During boot, Debian starts running the MTA (Mail Transport Agent)
which is Exim4 in a default installation. It is looking for the
network connection - this will be the internet. If your ethernet card
connects immediately to the internet, Exim4 will start seamlessly.
Otherwise, you will have to wait a minute or two until Debian gives
up trying the connection and starts Exim4 anyway.
It seems that if my router is running without problems already (after having started the computer with windows :( ), exim connects fine through the router (not immediate connection) as well. The problem really seems to be that after a cold start (both modem and router are switched on and the computer is booting), the router does not find the connection itself. It needs something from windows to start it. If that is true it is bad...

I usually switch off the whole box by switching off the power socket.

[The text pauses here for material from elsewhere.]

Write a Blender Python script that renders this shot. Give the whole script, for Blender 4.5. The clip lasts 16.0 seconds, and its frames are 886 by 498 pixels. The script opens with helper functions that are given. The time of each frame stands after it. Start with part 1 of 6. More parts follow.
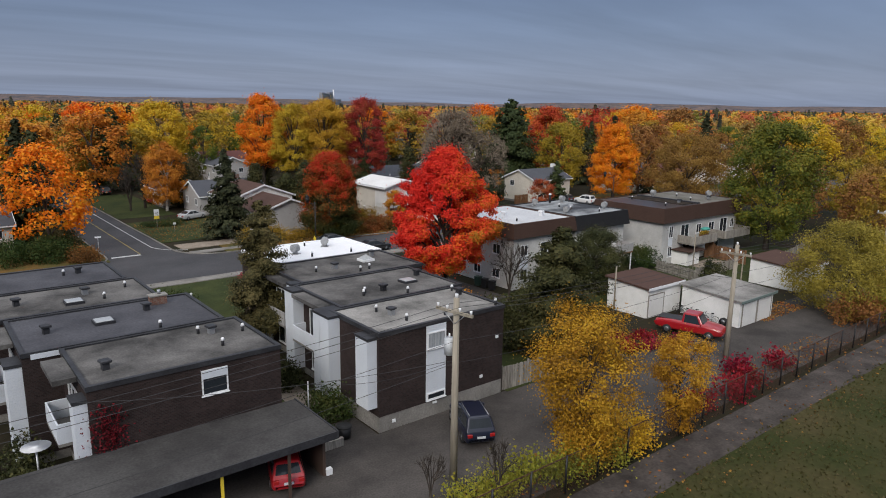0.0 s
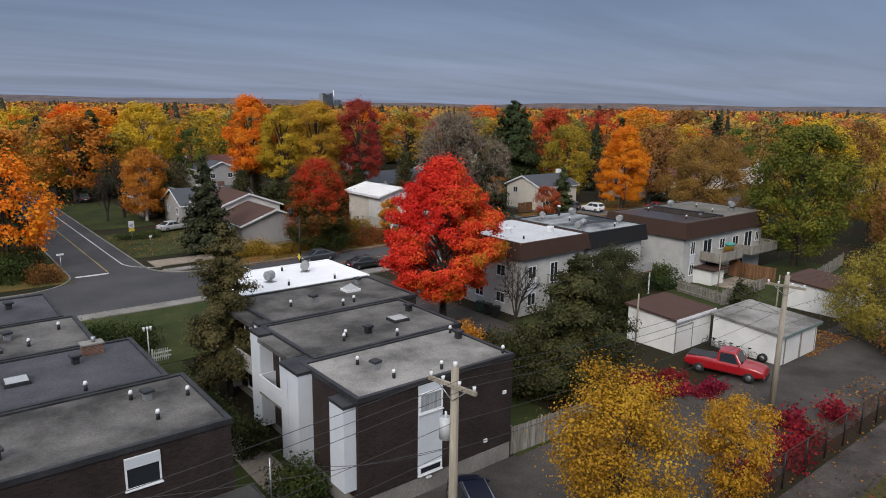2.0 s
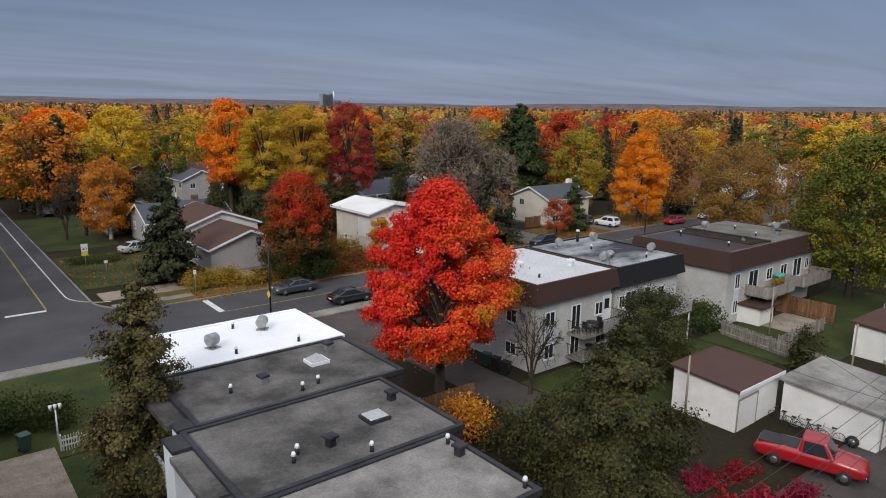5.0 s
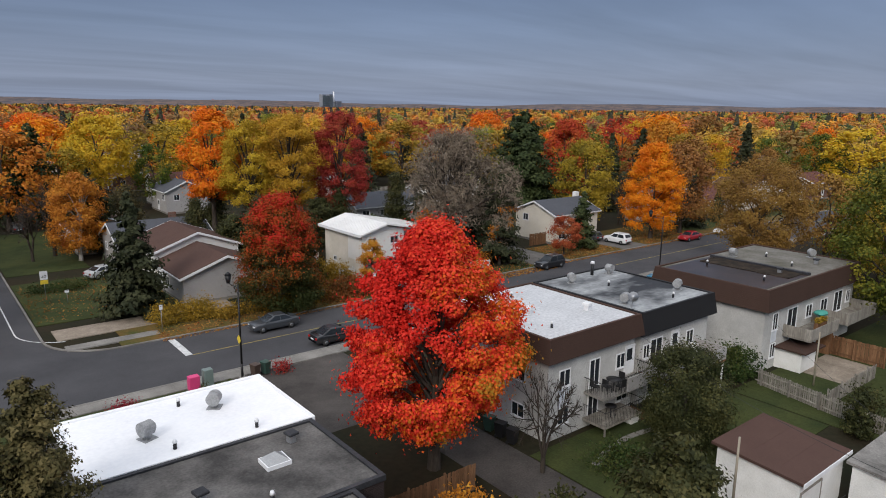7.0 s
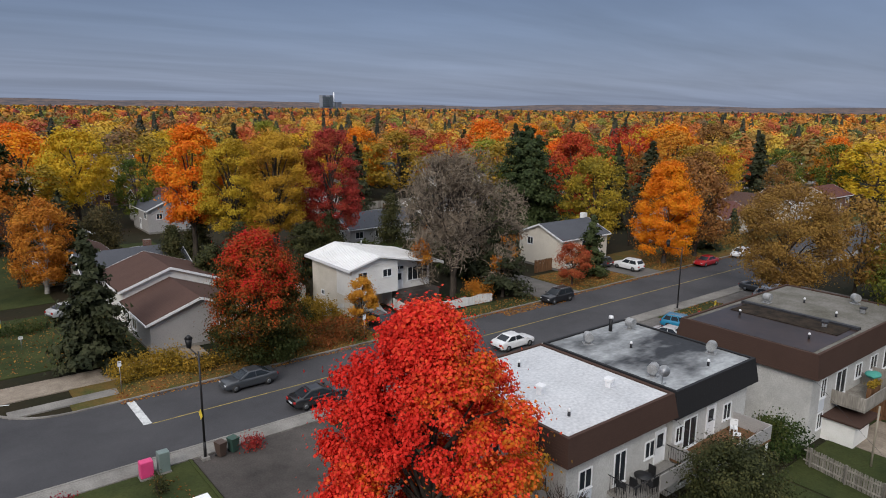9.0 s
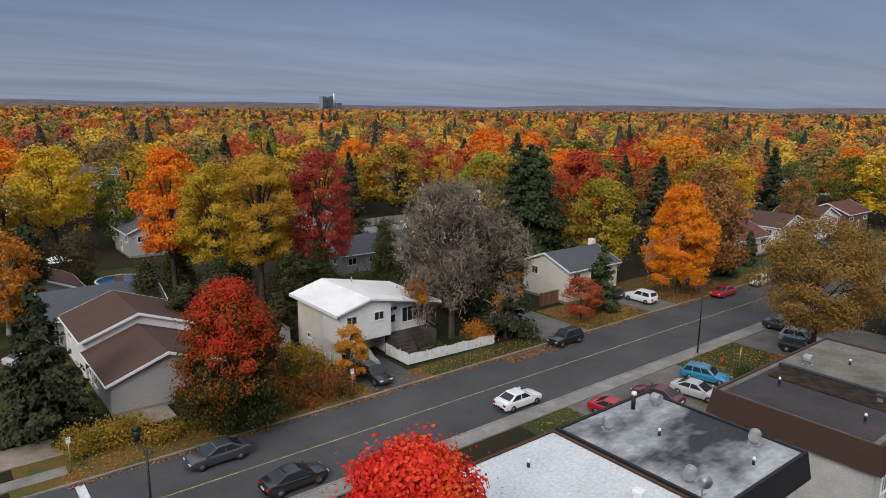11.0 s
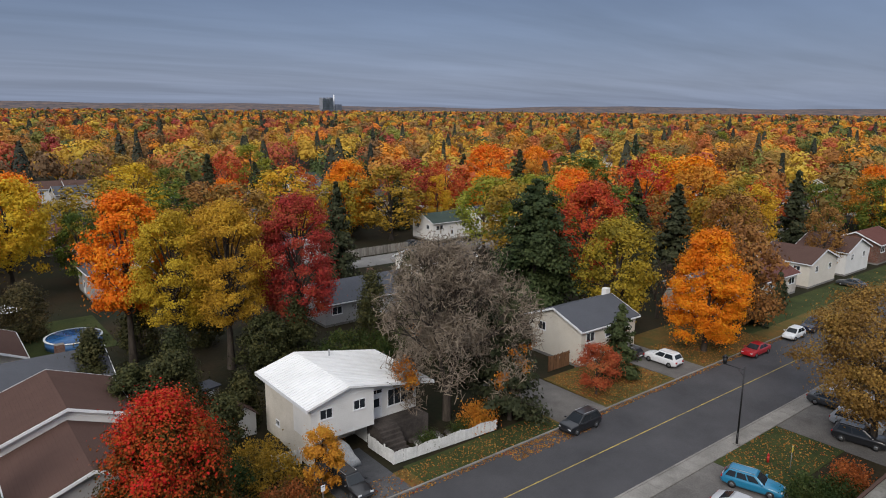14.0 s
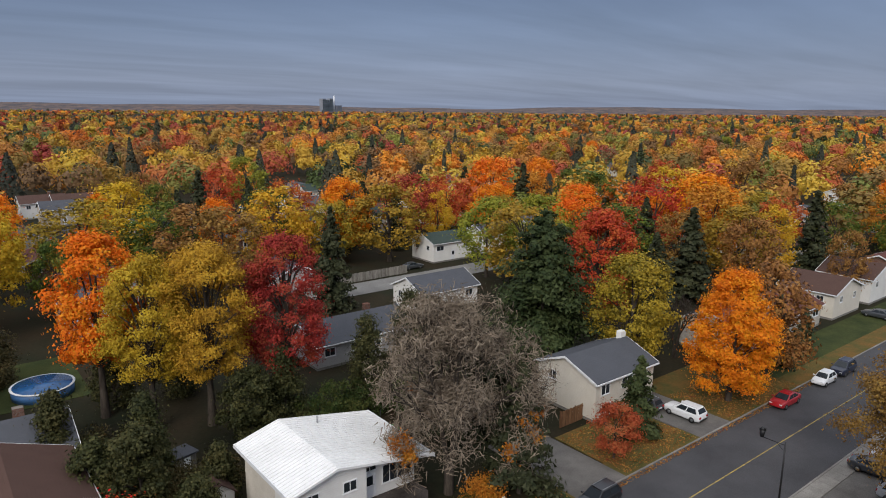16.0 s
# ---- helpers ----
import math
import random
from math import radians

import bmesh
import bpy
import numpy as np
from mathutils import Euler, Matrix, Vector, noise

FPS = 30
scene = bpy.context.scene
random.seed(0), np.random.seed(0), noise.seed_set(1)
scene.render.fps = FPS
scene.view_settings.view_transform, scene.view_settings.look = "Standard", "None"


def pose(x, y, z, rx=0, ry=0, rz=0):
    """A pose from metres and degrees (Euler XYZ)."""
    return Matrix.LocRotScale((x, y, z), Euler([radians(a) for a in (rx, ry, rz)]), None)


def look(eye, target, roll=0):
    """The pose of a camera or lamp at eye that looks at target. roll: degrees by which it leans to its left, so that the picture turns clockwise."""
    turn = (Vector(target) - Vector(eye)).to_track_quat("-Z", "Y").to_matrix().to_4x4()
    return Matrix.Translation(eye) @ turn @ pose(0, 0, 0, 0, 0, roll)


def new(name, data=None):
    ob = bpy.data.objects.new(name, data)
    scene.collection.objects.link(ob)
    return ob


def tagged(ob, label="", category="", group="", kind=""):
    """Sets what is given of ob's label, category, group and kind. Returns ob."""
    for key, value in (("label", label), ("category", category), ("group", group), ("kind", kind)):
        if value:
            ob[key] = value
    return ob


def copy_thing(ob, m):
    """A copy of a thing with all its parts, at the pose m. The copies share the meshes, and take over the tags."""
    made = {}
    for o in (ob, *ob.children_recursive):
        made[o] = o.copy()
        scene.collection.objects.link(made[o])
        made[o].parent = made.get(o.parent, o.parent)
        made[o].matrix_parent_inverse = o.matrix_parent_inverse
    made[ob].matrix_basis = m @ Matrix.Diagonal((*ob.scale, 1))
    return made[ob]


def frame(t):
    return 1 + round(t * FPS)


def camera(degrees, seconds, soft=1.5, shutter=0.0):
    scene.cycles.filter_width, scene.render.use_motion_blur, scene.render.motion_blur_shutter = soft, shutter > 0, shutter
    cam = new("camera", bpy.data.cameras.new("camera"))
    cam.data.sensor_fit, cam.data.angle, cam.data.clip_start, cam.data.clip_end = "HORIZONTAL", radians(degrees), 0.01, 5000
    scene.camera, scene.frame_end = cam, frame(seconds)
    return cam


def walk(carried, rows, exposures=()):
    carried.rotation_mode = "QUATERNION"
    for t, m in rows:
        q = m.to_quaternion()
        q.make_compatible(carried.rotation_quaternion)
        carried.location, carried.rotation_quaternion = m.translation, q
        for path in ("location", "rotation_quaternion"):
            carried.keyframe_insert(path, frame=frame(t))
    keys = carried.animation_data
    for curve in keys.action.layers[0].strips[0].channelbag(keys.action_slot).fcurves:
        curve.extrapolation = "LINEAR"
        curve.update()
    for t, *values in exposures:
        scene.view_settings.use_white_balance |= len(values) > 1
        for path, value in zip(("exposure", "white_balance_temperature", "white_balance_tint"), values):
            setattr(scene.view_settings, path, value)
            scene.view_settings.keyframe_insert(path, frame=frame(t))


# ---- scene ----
cam = camera(66.5, 16.0, 1.0)
# seconds, eye x y z, yaw, pitch, roll
PATH = [
    (0.0, 0.000, -0.000, 18.903, -38.726, -11.968, 0.830),
    (0.5, 1.280, 1.553, 18.992, -38.717, -11.960, 0.818),
    (1.0, 2.543, 3.087, 19.082, -38.708, -11.953, 0.807),
    (1.5, 3.844, 4.616, 19.153, -38.699, -11.946, 0.796),
    (2.0, 5.178, 6.139, 19.237, -38.691, -11.939, 0.785),
    (2.5, 6.493, 7.691, 19.316, -38.682, -11.932, 0.774),
    (3.0, 7.832, 9.287, 19.381, -38.673, -11.925, 0.763),
    (3.5, 9.117, 10.861, 19.427, -38.664, -11.917, 0.752),
    (4.0, 10.401, 12.418, 19.506, -38.655, -11.910, 0.741),
    (4.2, 10.903, 13.046, 19.563, -38.652, -11.907, 0.736),
    (6.3, 16.570, 19.696, 20.564, -38.615, -11.877, 0.689),
    (6.5, 17.100, 20.322, 20.720, -38.612, -11.874, 0.685),
    (7.0, 18.407, 21.859, 21.129, -38.603, -11.867, 0.674),
    (7.5, 19.723, 23.402, 21.572, -38.594, -11.860, 0.663),
    (8.0, 21.057, 24.976, 22.125, -38.585, -11.853, 0.652),
    (8.5, 22.377, 26.534, 22.776, -38.577, -11.846, 0.641),
    (9.0, 23.709, 28.099, 23.441, -38.568, -11.839, 0.629),
    (9.2, 24.234, 28.712, 23.763, -38.564, -11.836, 0.625),
    (11.3, 29.558, 34.969, 26.523, -38.527, -11.806, 0.578),
    (11.5, 30.080, 35.605, 26.808, -38.524, -11.803, 0.574),
    (12.0, 31.438, 37.148, 27.482, -38.515, -11.796, 0.563),
    (12.5, 32.877, 38.706, 28.171, -38.506, -11.788, 0.552),
    (13.0, 34.303, 40.291, 28.843, -38.498, -11.781, 0.540),
    (13.5, 35.710, 41.856, 29.541, -38.489, -11.774, 0.529),
    (14.0, 37.062, 43.382, 30.272, -38.480, -11.767, 0.518),
    (14.5, 38.370, 44.881, 31.027, -38.471, -11.760, 0.507),
    (15.0, 39.606, 46.379, 31.804, -38.462, -11.753, 0.496),
    (15.5, 40.742, 47.956, 32.647, -38.454, -11.745, 0.485),
    (16.0, 41.813, 49.578, 33.502, -38.445, -11.738, 0.474),
]
walk(cam, [(t, pose(x, y, z, 0, 0, yaw) @ pose(0, 0, 0, 90 + pitch) @ pose(0, 0, 0, 0, 0, roll)) for t, x, y, z, yaw, pitch, roll in PATH])

# ---------------------------------------------------------------- light
SUN_AZ, SUN_EL = radians(236), radians(33)
world = bpy.data.worlds.new("overcast_sky")
scene.world = world
world.use_nodes = True
wn, wl = world.node_tree.nodes, world.node_tree.links
wn.clear()
w_out = wn.new("ShaderNodeOutputWorld")
w_bg = wn.new("ShaderNodeBackground")
w_co = wn.new("ShaderNodeTexCoord")
w_sep = wn.new("ShaderNodeSeparateXYZ")
wl.new(w_co.outputs["Generated"], w_sep.inputs[0])
w_sky = wn.new("ShaderNodeTexSky")
w_sky.sky_type, w_sky.sun_disc = "NISHITA", False
w_sky.sun_elevation, w_sky.sun_rotation = SUN_EL, SUN_AZ
w_dim = wn.new("ShaderNodeVectorMath")
w_dim.operation = "SCALE"
w_dim.inputs["Scale"].default_value = 0.06
wl.new(w_sky.outputs[0], w_dim.inputs[0])
# cloud deck: plane projection so that streaks flatten towards the horizon
w_den = wn.new("ShaderNodeMath")
w_den.operation = "ADD"
w_den.inputs[1].default_value = 0.06
w_abs = wn.new("ShaderNodeMath")
w_abs.operation = "ABSOLUTE"
wl.new(w_sep.outputs[2], w_abs.inputs[0])
wl.new(w_abs.outputs[0], w_den.inputs[0])
w_px = wn.new("ShaderNodeMath")
w_py = wn.new("ShaderNodeMath")
w_px.operation = w_py.operation = "DIVIDE"
wl.new(w_sep.outputs[0], w_px.inputs[0])
wl.new(w_den.outputs[0], w_px.inputs[1])
wl.new(w_sep.outputs[1], w_py.inputs[0])
wl.new(w_den.outputs[0], w_py.inputs[1])
w_com = wn.new("ShaderNodeCombineXYZ")
wl.new(w_px.outputs[0], w_com.inputs[0])
wl.new(w_py.outputs[0], w_com.inputs[1])
w_map = wn.new("ShaderNodeMapping")
w_map.inputs["Rotation"].default_value = (0, 0, radians(38))
w_map.inputs["Scale"].default_value = (0.3, 0.95, 1)
wl.new(w_com.outputs[0], w_map.inputs[0])
w_noise = wn.new("ShaderNodeTexNoise")
w_noise.inputs["Scale"].default_value = 0.6
w_noise.inputs["Detail"].default_value = 5
w_noise.inputs["Roughness"].default_value = 0.55
w_noise.inputs["Distortion"].default_value = 0.25
wl.new(w_map.outputs[0], w_noise.inputs["Vector"])
w_rng = wn.new("ShaderNodeMapRange")
w_rng.inputs["From Min"].default_value = 0.36
w_rng.inputs["From Max"].default_value = 0.72
w_rng.inputs["To Min"].default_value = 0.90
w_rng.inputs["To Max"].default_value = 1.26
wl.new(w_noise.outputs[0], w_rng.inputs[0])
w_ramp = wn.new("ShaderNodeValToRGB")
for p, c in ((0.0, (0.262, 0.318, 0.455)), (0.035, (0.275, 0.33, 0.465)), (0.10, (0.22, 0.286, 0.43)), (0.20, (0.158, 0.23, 0.385)), (0.38, (0.48, 0.55, 0.7))):
    e = w_ramp.color_ramp.elements.new(p)
    e.color = (*c, 1)
els = w_ramp.color_ramp.elements
els.remove(els[0])
els[-1].color = (1.6, 1.62, 1.68, 1)
wl.new(w_sep.outputs[2], w_ramp.inputs[0])
w_mul = wn.new("ShaderNodeVectorMath")
w_mul.operation = "SCALE"
wl.new(w_ramp.outputs[0], w_mul.inputs[0])
wl.new(w_rng.outputs[0], w_mul.inputs["Scale"])
w_mix = wn.new("ShaderNodeMix")
w_mix.data_type = "RGBA"
w_mix.inputs["Factor"].default_value = 0.9
wl.new(w_dim.outputs[0], w_mix.inputs["A"])
wl.new(w_mul.outputs[0], w_mix.inputs["B"])
wl.new(w_mix.outputs["Result"], w_bg.inputs[0])
w_bg.inputs[1].default_value = 1.0
wl.new(w_bg.outputs[0], w_out.inputs[0])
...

This is not a good idea with any system - you could easily get disc
corruption. Always shutdown normally using the display manager
command button (in gdm, kdm, xdm) in X, shutdown command or
ctrl-alt-del in a console.
Well, this is what I do. I shutdown from within KDE (since 2.6 even the computer turns itself off) and then I switch of the main socket on the wall. This works perfectly, even with the cable modem starting up. It's since I got the router that the problems have started. Nobody else has similar experiences with a D-link DI425?

George Borisov wrote:
This is the cause of your problem. This is how booting seems to work.
During boot, Debian starts running the MTA (Mail Transport Agent) which
is Exim4 in a default installation. It is looking for the network
connection - this will be the internet. If your ethernet card connects
immediately to the internet, Exim4 will start seamlessly. Otherwise, you
will have to wait a minute or two until Debian gives up trying the
connection and starts Exim4 anyway.
Alternatively, if you don't have a reliable internet connection on
start-up you can do "dpkg-reconfigure exim4-config" and select "yes" for
the "Use Minimal DNS" question at the very end. This will stop it
hanging on start-up, if the internet connection is down.
This may be an idea to use anyway, thanks. Nevertheless I still think my connection is quite reliable. It's the router in between. When it works (once it works) it's very reliable too...

I'm now leaving the modem and the router on (using a different socket), and this seems to work. Thanks for all the advice. I still consider it a low-tech solution though (feel a bit beaten by D-link and M$).